## start Records for processing

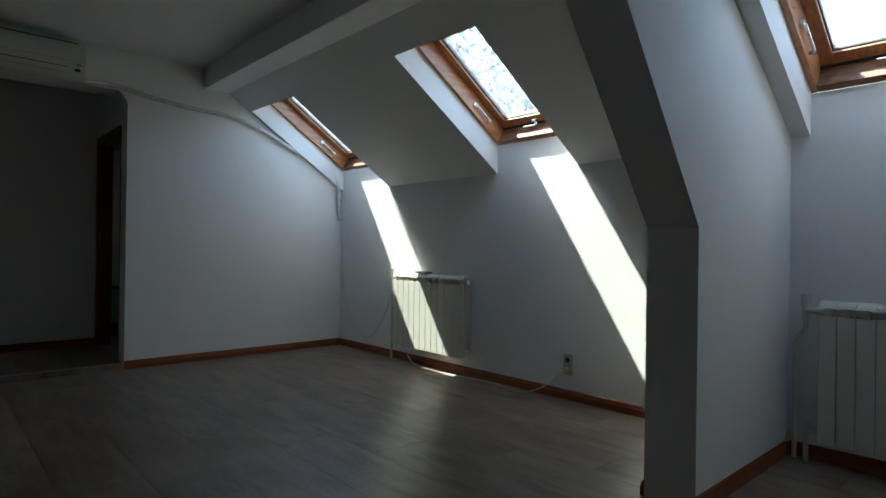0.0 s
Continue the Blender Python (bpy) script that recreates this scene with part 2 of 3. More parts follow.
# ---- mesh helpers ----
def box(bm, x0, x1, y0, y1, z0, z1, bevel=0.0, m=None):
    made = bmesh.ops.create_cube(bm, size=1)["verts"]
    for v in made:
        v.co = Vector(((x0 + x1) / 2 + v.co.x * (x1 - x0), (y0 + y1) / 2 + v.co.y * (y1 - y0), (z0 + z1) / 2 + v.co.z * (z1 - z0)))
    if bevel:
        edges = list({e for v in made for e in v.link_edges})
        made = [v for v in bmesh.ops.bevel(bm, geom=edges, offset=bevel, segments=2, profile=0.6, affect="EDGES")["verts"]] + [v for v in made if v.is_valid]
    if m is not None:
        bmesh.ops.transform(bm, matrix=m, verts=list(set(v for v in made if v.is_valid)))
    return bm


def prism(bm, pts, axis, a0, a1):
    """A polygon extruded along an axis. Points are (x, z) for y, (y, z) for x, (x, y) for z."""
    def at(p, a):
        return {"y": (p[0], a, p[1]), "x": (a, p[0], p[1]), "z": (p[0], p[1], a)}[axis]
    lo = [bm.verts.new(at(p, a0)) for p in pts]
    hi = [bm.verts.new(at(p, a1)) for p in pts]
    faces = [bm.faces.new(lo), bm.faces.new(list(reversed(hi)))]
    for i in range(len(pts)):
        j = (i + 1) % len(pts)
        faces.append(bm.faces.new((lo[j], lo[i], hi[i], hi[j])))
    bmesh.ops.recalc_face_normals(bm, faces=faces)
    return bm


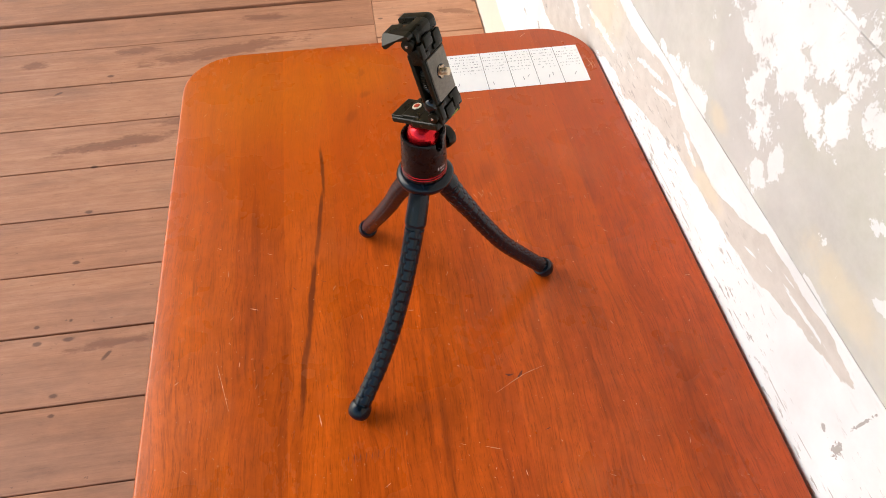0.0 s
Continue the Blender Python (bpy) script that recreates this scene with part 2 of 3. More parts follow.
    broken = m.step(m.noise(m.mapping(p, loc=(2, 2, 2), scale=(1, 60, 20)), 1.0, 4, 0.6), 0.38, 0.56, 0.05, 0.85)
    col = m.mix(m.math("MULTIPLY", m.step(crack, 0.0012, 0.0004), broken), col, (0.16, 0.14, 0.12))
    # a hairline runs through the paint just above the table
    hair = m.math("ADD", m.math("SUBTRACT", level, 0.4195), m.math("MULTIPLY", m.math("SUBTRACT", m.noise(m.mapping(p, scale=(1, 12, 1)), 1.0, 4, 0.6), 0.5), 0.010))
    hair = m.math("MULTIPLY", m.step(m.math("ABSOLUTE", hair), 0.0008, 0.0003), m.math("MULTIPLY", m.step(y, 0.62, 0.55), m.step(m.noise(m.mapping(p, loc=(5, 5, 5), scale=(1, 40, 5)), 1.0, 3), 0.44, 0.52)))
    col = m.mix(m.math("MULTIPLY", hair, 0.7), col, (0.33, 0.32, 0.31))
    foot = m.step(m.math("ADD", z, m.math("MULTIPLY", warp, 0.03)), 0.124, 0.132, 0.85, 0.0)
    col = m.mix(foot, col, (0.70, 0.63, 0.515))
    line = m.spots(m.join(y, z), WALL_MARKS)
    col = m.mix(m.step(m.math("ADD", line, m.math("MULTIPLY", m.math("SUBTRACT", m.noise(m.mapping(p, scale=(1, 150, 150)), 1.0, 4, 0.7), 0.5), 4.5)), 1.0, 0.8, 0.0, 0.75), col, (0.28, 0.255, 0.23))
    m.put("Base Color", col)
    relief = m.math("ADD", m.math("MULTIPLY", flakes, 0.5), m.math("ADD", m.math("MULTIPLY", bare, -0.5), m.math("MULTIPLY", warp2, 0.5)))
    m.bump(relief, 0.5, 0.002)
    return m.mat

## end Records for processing

Short task. Copy the records exactly. Skip the pictures.

Written reply.
0.0 s
Continue the Blender Python (bpy) script that recreates this scene with part 2 of 3. More parts follow.
# ---- mesh helpers ----
def box(bm, x0, x1, y0, y1, z0, z1, bevel=0.0, m=None):
    made = bmesh.ops.create_cube(bm, size=1)["verts"]
    for v in made:
        v.co = Vector(((x0 + x1) / 2 + v.co.x * (x1 - x0), (y0 + y1) / 2 + v.co.y * (y1 - y0), (z0 + z1) / 2 + v.co.z * (z1 - z0)))
    if bevel:
        edges = list({e for v in made for e in v.link_edges})
        made = [v for v in bmesh.ops.bevel(bm, geom=edges, offset=bevel, segments=2, profile=0.6, affect="EDGES")["verts"]] + [v for v in made if v.is_valid]
    if m is not None:
        bmesh.ops.transform(bm, matrix=m, verts=list(set(v for v in made if v.is_valid)))
    return bm


def prism(bm, pts, axis, a0, a1):
    """A polygon extruded along an axis. Points are (x, z) for y, (y, z) for x, (x, y) for z."""
    def at(p, a):
        return {"y": (p[0], a, p[1]), "x": (a, p[0], p[1]), "z": (p[0], p[1], a)}[axis]
    lo = [bm.verts.new(at(p, a0)) for p in pts]
    hi = [bm.verts.new(at(p, a1)) for p in pts]
    faces = [bm.faces.new(lo), bm.faces.new(list(reversed(hi)))]
    for i in range(len(pts)):
        j = (i + 1) % len(pts)
        faces.append(bm.faces.new((lo[j], lo[i], hi[i], hi[j])))
    bmesh.ops.recalc_face_normals(bm, faces=faces)
    return bm


0.0 s
Continue the Blender Python (bpy) script that recreates this scene with part 2 of 3. More parts follow.
    broken = m.step(m.noise(m.mapping(p, loc=(2, 2, 2), scale=(1, 60, 20)), 1.0, 4, 0.6), 0.38, 0.56, 0.05, 0.85)
    col = m.mix(m.math("MULTIPLY", m.step(crack, 0.0012, 0.0004), broken), col, (0.16, 0.14, 0.12))
    # a hairline runs through the paint just above the table
    hair = m.math("ADD", m.math("SUBTRACT", level, 0.4195), m.math("MULTIPLY", m.math("SUBTRACT", m.noise(m.mapping(p, scale=(1, 12, 1)), 1.0, 4, 0.6), 0.5), 0.010))
    hair = m.math("MULTIPLY", m.step(m.math("ABSOLUTE", hair), 0.0008, 0.0003), m.math("MULTIPLY", m.step(y, 0.62, 0.55), m.step(m.noise(m.mapping(p, loc=(5, 5, 5), scale=(1, 40, 5)), 1.0, 3), 0.44, 0.52)))
    col = m.mix(m.math("MULTIPLY", hair, 0.7), col, (0.33, 0.32, 0.31))
    foot = m.step(m.math("ADD", z, m.math("MULTIPLY", warp, 0.03)), 0.124, 0.132, 0.85, 0.0)
    col = m.mix(foot, col, (0.70, 0.63, 0.515))
    line = m.spots(m.join(y, z), WALL_MARKS)
    col = m.mix(m.step(m.math("ADD", line, m.math("MULTIPLY", m.math("SUBTRACT", m.noise(m.mapping(p, scale=(1, 150, 150)), 1.0, 4, 0.7), 0.5), 4.5)), 1.0, 0.8, 0.0, 0.75), col, (0.28, 0.255, 0.23))
    m.put("Base Color", col)
    relief = m.math("ADD", m.math("MULTIPLY", flakes, 0.5), m.math("ADD", m.math("MULTIPLY", bare, -0.5), m.math("MULTIPLY", warp2, 0.5)))
    m.bump(relief, 0.5, 0.002)
    return m.mat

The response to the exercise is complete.